While other states have to worry about tampering with electronic voting machines, online registration and other election technology, with few exceptions, New Hampshire voters register and cast ballots on paper, in pencil — or pen — and in person. That will still be the case when voters head to the polls for the primary on Feb. 11.
Disinformation, soft targets
But according to Gardner's counterpart at New Hampshire's Department of Information Technology, Commissioner Denis Goulet, that's not all the state has to worry about.
"I've said this to the Secretary of State, I think our biggest risk isn't in the sense that the election results could be affected, because it would be really hard to do that," Goulet said. "But what could happen is undermining the confidence of the system, which I think is at least as bad."
Ahead of its closely watched presidential primary in February, New Hampshire's IT and elections teams have been collaborating more closely, and the Secretary of State's office has stepped up its election security measures on several fronts: investing in new software to protect its voter database, more cybersecurity training for local poll workers and programs to monitor the so-called "dark web" for looming hacking threats.
At the same time, New Hampshire election officials have turned down more hands-on cybersecurity help from federal and state agencies, instead contracting with private vendors to perform security tests.
"We want to make sure that we're the ones that are responsible for our elections," Gardner's Deputy Secretary of State Dave Scanlan said. "I think we have a healthy distrust of outside agencies trying to get access to our databases to perform certain functions."
Morgan, the state senator and cybersecurity consultant, says his biggest concern is that hackers might target what amounts to the front lines of New Hampshire's elections: holding cities or towns hostage with ransomware attacks, or trying to scam a local poll worker into giving up access to the state's voter files.
While the state elections office has significantly expanded its cybersecurity training for local poll workers in the last few years, that training isn't mandatory. Some poll workers are also preparing for the upcoming primary on computers with expired security protections.

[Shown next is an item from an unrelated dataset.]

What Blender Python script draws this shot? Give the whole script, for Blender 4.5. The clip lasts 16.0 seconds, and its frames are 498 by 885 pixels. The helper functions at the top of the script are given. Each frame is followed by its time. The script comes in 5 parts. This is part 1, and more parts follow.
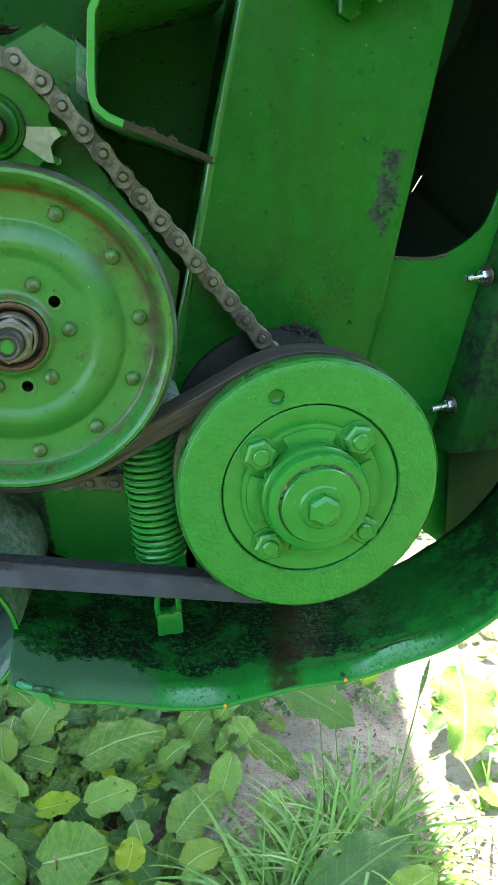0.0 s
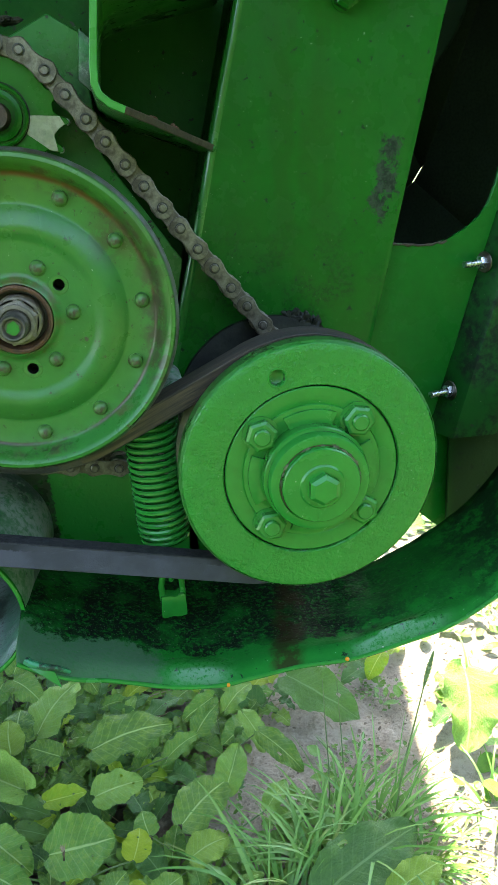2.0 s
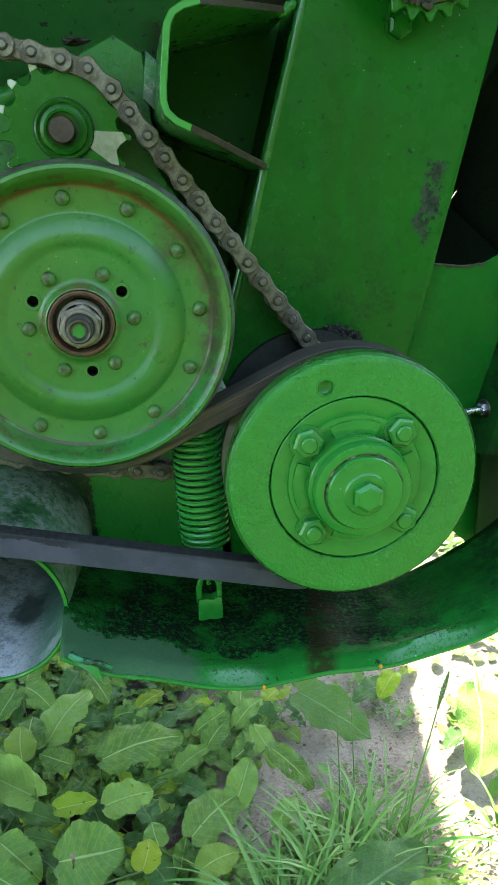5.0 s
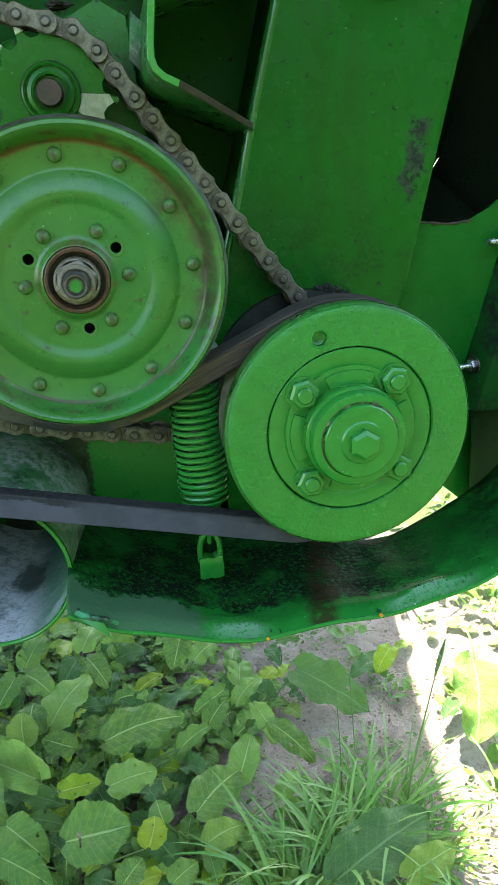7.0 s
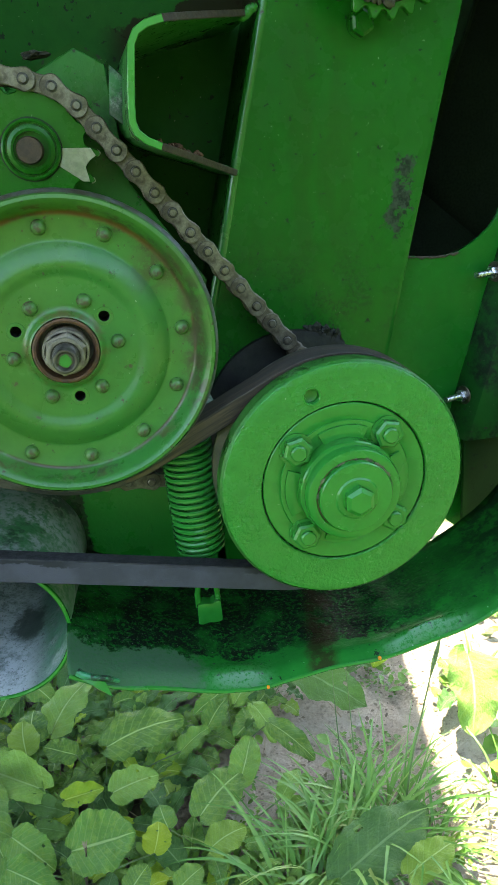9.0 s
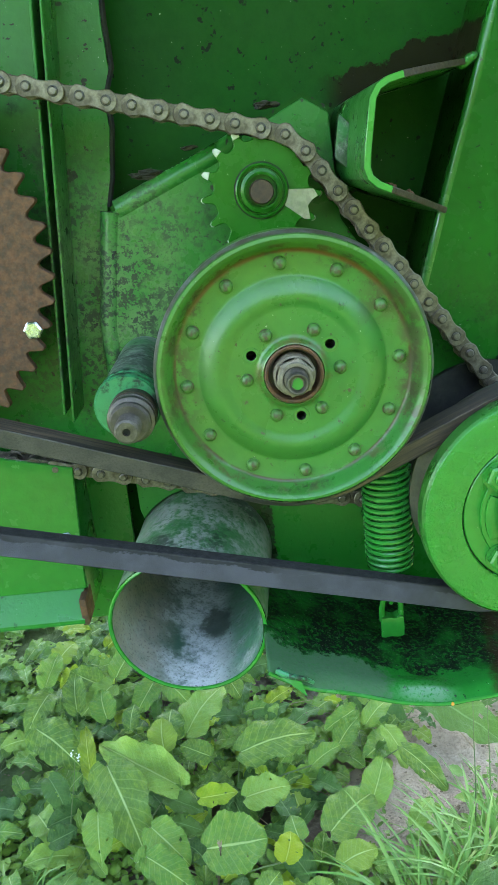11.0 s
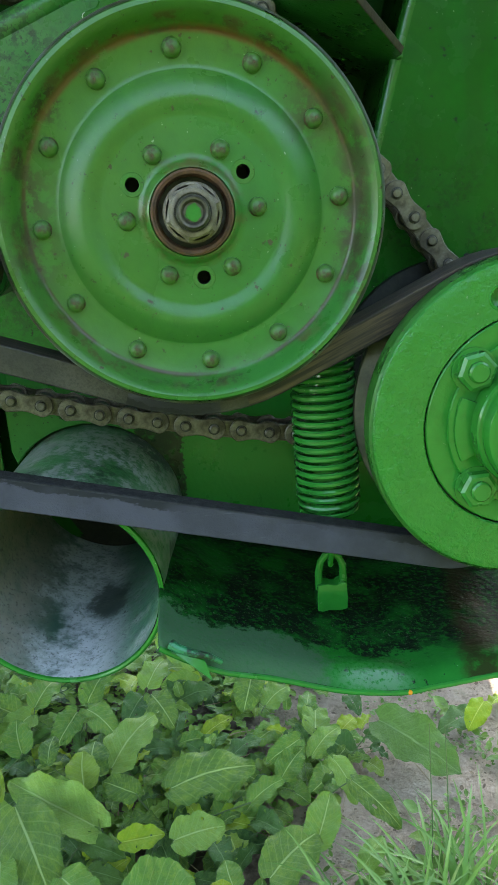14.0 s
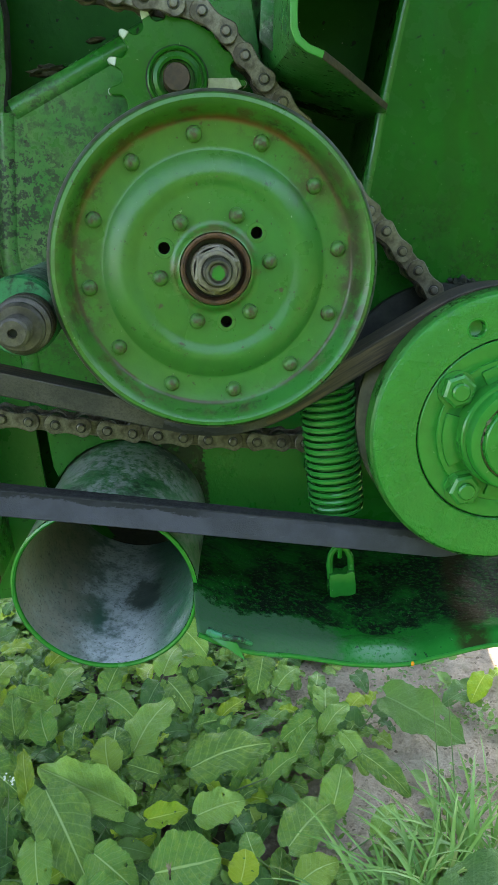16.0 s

The New Hampshire Secretary of State got $3.1 million dollars from the federal government in 2018 to help make these kinds of improvements, but most of its spending so far has gone toward security and equipment expenses at the state level. While state elections officials have warned cities and towns that they need to patch up their election security protections, it hasn't provided any financial support to help offset the costs of those local upgrades.
Backups but no audits
If there is a security breach, Scanlan says the state has backups in place to make sure the election still proceeds.
Local voter lists are backed up on a daily basis leading up to the vote. If someone shows up to the polls to find their registration is missing, they can still register on Election Day. If a ballot counting machine breaks down, a regular occurrence since the model New Hampshire uses is no longer on the market, the results can be tallied by hand — and already are in many towns.
"We're confident that we're going to conduct an election on Feb. 11 regardless of what else might happen," Scanlan said. "And I say that with the understanding that we have to be vigilant and that any electronic system can be targeted."
New Hampshire also lacks one election safeguard used by more than three dozen other states: post-election audits. Audits are widely viewed as a simple way to instill confidence in elections by verifying the accuracy of the outcome.
But Gardner has opposed past efforts to bring the practice to the Granite State, and has fought local voting activists — like Deborah Sumner — who have pushed for more transparency in the ballot-counting process.
"I know this is heresy," Sumner said. "I would rather we gave up the New Hampshire primary and had elections we have reason to trust in New Hampshire."
The way Sumner sees it, the case for post-election audits is only strengthened because of the national spotlight on New Hampshire races — not just in the primary, but also the general elections. In 2016, the race for president and U.S. Senate were decided by less than 1%.